§ What you have to do
Output the entries below exactly as written, omitting pictures.

§ Records to use

--- Start ---

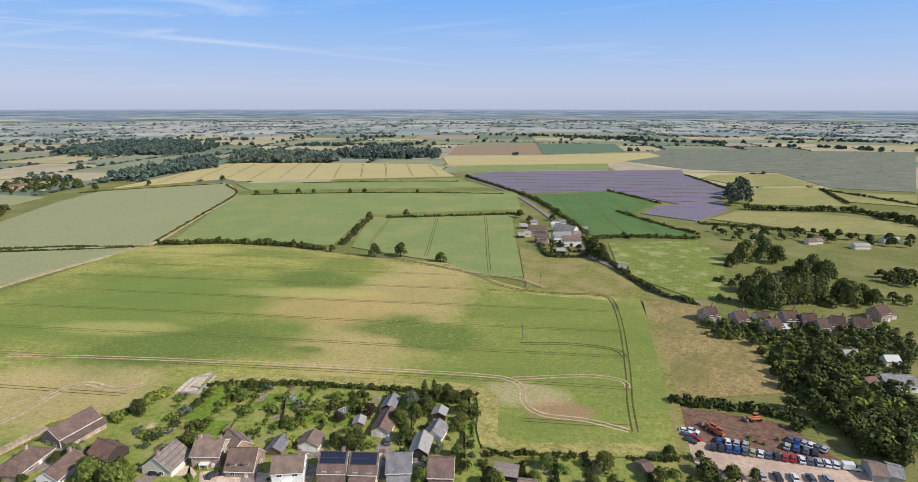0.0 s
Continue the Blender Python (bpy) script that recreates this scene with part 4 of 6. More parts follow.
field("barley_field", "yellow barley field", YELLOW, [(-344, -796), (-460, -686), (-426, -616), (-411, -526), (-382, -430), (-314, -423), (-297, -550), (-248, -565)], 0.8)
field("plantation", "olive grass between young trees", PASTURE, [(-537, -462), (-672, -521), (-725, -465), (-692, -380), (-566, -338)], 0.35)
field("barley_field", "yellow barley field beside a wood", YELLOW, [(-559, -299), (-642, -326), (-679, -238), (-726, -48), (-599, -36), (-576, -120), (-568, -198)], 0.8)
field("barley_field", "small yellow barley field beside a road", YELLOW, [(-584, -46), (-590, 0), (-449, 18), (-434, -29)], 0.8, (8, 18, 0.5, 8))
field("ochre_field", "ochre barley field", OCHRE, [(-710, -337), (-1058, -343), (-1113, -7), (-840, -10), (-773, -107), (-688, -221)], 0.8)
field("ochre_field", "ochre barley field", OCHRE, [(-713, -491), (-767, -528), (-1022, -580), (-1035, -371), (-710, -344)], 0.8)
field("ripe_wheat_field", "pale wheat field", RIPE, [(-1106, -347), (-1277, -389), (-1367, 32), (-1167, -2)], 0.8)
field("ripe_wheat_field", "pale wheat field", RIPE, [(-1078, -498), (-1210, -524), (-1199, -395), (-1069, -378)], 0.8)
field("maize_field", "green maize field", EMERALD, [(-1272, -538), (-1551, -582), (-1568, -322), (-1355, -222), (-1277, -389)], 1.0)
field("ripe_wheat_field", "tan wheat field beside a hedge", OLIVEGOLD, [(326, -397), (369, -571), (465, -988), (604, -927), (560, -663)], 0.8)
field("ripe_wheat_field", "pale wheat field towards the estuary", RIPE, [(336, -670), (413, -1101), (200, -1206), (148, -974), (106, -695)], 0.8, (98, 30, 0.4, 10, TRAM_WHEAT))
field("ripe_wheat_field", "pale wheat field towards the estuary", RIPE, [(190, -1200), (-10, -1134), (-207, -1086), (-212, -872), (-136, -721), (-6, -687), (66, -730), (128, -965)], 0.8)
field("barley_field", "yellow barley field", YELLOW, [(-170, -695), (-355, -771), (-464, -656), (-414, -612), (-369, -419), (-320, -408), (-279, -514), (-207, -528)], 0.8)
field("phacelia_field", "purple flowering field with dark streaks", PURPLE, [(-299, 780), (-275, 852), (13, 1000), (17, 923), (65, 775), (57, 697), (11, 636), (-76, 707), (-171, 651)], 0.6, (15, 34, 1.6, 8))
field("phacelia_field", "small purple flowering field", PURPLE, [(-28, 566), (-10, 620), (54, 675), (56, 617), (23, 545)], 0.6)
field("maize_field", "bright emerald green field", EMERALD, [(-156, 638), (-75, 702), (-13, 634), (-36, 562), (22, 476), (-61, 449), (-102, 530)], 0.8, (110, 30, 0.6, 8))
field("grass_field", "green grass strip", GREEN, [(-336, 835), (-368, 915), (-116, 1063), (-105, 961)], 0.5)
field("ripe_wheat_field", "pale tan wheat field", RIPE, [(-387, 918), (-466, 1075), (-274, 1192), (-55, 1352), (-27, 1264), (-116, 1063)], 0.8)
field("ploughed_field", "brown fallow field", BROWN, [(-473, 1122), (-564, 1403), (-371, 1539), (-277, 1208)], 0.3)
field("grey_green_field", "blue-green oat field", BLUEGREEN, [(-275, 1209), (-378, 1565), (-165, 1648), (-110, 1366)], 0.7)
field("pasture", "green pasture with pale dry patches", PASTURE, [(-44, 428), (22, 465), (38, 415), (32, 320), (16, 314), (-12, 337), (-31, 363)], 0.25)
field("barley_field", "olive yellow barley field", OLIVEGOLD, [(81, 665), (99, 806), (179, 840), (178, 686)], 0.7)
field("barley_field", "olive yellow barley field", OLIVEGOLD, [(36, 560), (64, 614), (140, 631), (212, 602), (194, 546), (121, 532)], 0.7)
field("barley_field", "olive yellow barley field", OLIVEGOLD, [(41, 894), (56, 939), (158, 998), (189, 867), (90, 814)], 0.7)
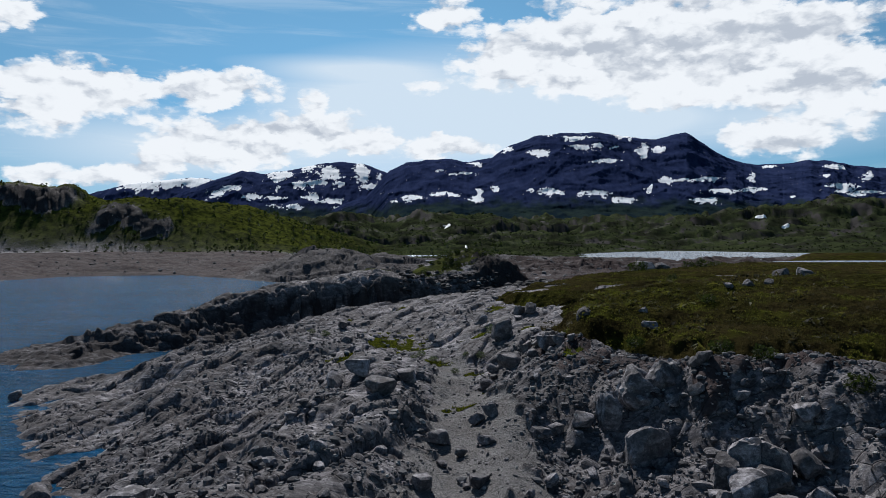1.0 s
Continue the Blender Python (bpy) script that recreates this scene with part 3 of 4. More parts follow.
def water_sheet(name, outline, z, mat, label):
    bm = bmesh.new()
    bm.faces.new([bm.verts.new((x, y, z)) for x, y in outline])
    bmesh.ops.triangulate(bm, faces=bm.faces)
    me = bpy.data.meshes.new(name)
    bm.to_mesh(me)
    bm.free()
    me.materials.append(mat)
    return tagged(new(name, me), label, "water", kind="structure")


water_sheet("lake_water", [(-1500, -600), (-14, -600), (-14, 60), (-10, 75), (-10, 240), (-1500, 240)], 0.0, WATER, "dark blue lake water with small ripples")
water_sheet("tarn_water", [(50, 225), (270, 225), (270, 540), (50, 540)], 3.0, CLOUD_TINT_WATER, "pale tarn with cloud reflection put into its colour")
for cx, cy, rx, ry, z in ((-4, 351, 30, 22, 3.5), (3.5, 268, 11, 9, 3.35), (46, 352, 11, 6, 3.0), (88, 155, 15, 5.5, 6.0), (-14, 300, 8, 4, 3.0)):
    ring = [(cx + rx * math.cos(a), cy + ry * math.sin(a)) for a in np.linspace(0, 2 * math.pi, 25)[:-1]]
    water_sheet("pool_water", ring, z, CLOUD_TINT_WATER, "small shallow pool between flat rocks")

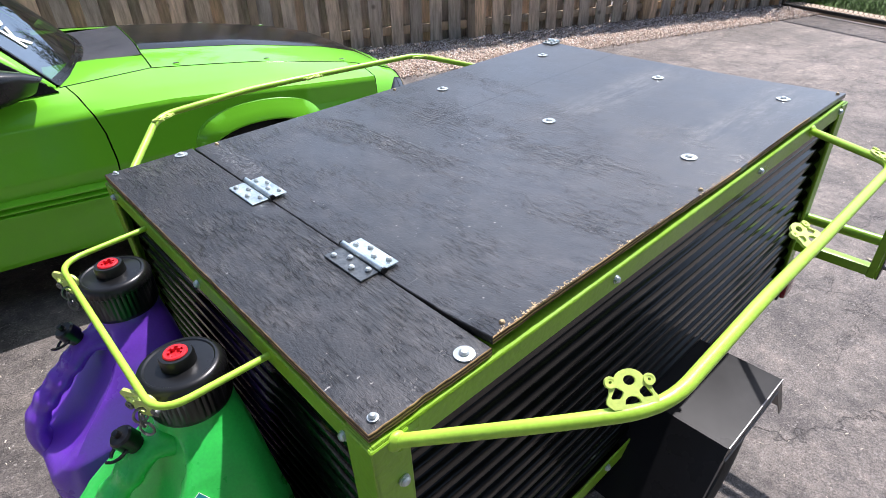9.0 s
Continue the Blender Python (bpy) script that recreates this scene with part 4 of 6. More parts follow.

--- End ---

§ Full solution
0.0 s
Continue the Blender Python (bpy) script that recreates this scene with part 4 of 6. More parts follow.
field("barley_field", "yellow barley field", YELLOW, [(-344, -796), (-460, -686), (-426, -616), (-411, -526), (-382, -430), (-314, -423), (-297, -550), (-248, -565)], 0.8)
field("plantation", "olive grass between young trees", PASTURE, [(-537, -462), (-672, -521), (-725, -465), (-692, -380), (-566, -338)], 0.35)
field("barley_field", "yellow barley field beside a wood", YELLOW, [(-559, -299), (-642, -326), (-679, -238), (-726, -48), (-599, -36), (-576, -120), (-568, -198)], 0.8)
field("barley_field", "small yellow barley field beside a road", YELLOW, [(-584, -46), (-590, 0), (-449, 18), (-434, -29)], 0.8, (8, 18, 0.5, 8))
field("ochre_field", "ochre barley field", OCHRE, [(-710, -337), (-1058, -343), (-1113, -7), (-840, -10), (-773, -107), (-688, -221)], 0.8)
field("ochre_field", "ochre barley field", OCHRE, [(-713, -491), (-767, -528), (-1022, -580), (-1035, -371), (-710, -344)], 0.8)
field("ripe_wheat_field", "pale wheat field", RIPE, [(-1106, -347), (-1277, -389), (-1367, 32), (-1167, -2)], 0.8)
field("ripe_wheat_field", "pale wheat field", RIPE, [(-1078, -498), (-1210, -524), (-1199, -395), (-1069, -378)], 0.8)
field("maize_field", "green maize field", EMERALD, [(-1272, -538), (-1551, -582), (-1568, -322), (-1355, -222), (-1277, -389)], 1.0)
field("ripe_wheat_field", "tan wheat field beside a hedge", OLIVEGOLD, [(326, -397), (369, -571), (465, -988), (604, -927), (560, -663)], 0.8)
field("ripe_wheat_field", "pale wheat field towards the estuary", RIPE, [(336, -670), (413, -1101), (200, -1206), (148, -974), (106, -695)], 0.8, (98, 30, 0.4, 10, TRAM_WHEAT))
field("ripe_wheat_field", "pale wheat field towards the estuary", RIPE, [(190, -1200), (-10, -1134), (-207, -1086), (-212, -872), (-136, -721), (-6, -687), (66, -730), (128, -965)], 0.8)
field("barley_field", "yellow barley field", YELLOW, [(-170, -695), (-355, -771), (-464, -656), (-414, -612), (-369, -419), (-320, -408), (-279, -514), (-207, -528)], 0.8)
field("phacelia_field", "purple flowering field with dark streaks", PURPLE, [(-299, 780), (-275, 852), (13, 1000), (17, 923), (65, 775), (57, 697), (11, 636), (-76, 707), (-171, 651)], 0.6, (15, 34, 1.6, 8))
field("phacelia_field", "small purple flowering field", PURPLE, [(-28, 566), (-10, 620), (54, 675), (56, 617), (23, 545)], 0.6)
field("maize_field", "bright emerald green field", EMERALD, [(-156, 638), (-75, 702), (-13, 634), (-36, 562), (22, 476), (-61, 449), (-102, 530)], 0.8, (110, 30, 0.6, 8))
field("grass_field", "green grass strip", GREEN, [(-336, 835), (-368, 915), (-116, 1063), (-105, 961)], 0.5)
field("ripe_wheat_field", "pale tan wheat field", RIPE, [(-387, 918), (-466, 1075), (-274, 1192), (-55, 1352), (-27, 1264), (-116, 1063)], 0.8)
field("ploughed_field", "brown fallow field", BROWN, [(-473, 1122), (-564, 1403), (-371, 1539), (-277, 1208)], 0.3)
field("grey_green_field", "blue-green oat field", BLUEGREEN, [(-275, 1209), (-378, 1565), (-165, 1648), (-110, 1366)], 0.7)
field("pasture", "green pasture with pale dry patches", PASTURE, [(-44, 428), (22, 465), (38, 415), (32, 320), (16, 314), (-12, 337), (-31, 363)], 0.25)
field("barley_field", "olive yellow barley field", OLIVEGOLD, [(81, 665), (99, 806), (179, 840), (178, 686)], 0.7)
field("barley_field", "olive yellow barley field", OLIVEGOLD, [(36, 560), (64, 614), (140, 631), (212, 602), (194, 546), (121, 532)], 0.7)
field("barley_field", "olive yellow barley field", OLIVEGOLD, [(41, 894), (56, 939), (158, 998), (189, 867), (90, 814)], 0.7)
1.0 s
Continue the Blender Python (bpy) script that recreates this scene with part 3 of 4. More parts follow.
def water_sheet(name, outline, z, mat, label):
    bm = bmesh.new()
    bm.faces.new([bm.verts.new((x, y, z)) for x, y in outline])
    bmesh.ops.triangulate(bm, faces=bm.faces)
    me = bpy.data.meshes.new(name)
    bm.to_mesh(me)
    bm.free()
    me.materials.append(mat)
    return tagged(new(name, me), label, "water", kind="structure")


water_sheet("lake_water", [(-1500, -600), (-14, -600), (-14, 60), (-10, 75), (-10, 240), (-1500, 240)], 0.0, WATER, "dark blue lake water with small ripples")
water_sheet("tarn_water", [(50, 225), (270, 225), (270, 540), (50, 540)], 3.0, CLOUD_TINT_WATER, "pale tarn with cloud reflection put into its colour")
for cx, cy, rx, ry, z in ((-4, 351, 30, 22, 3.5), (3.5, 268, 11, 9, 3.35), (46, 352, 11, 6, 3.0), (88, 155, 15, 5.5, 6.0), (-14, 300, 8, 4, 3.0)):
    ring = [(cx + rx * math.cos(a), cy + ry * math.sin(a)) for a in np.linspace(0, 2 * math.pi, 25)[:-1]]
    water_sheet("pool_water", ring, z, CLOUD_TINT_WATER, "small shallow pool between flat rocks")

9.0 s
Continue the Blender Python (bpy) script that recreates this scene with part 4 of 6. More parts follow.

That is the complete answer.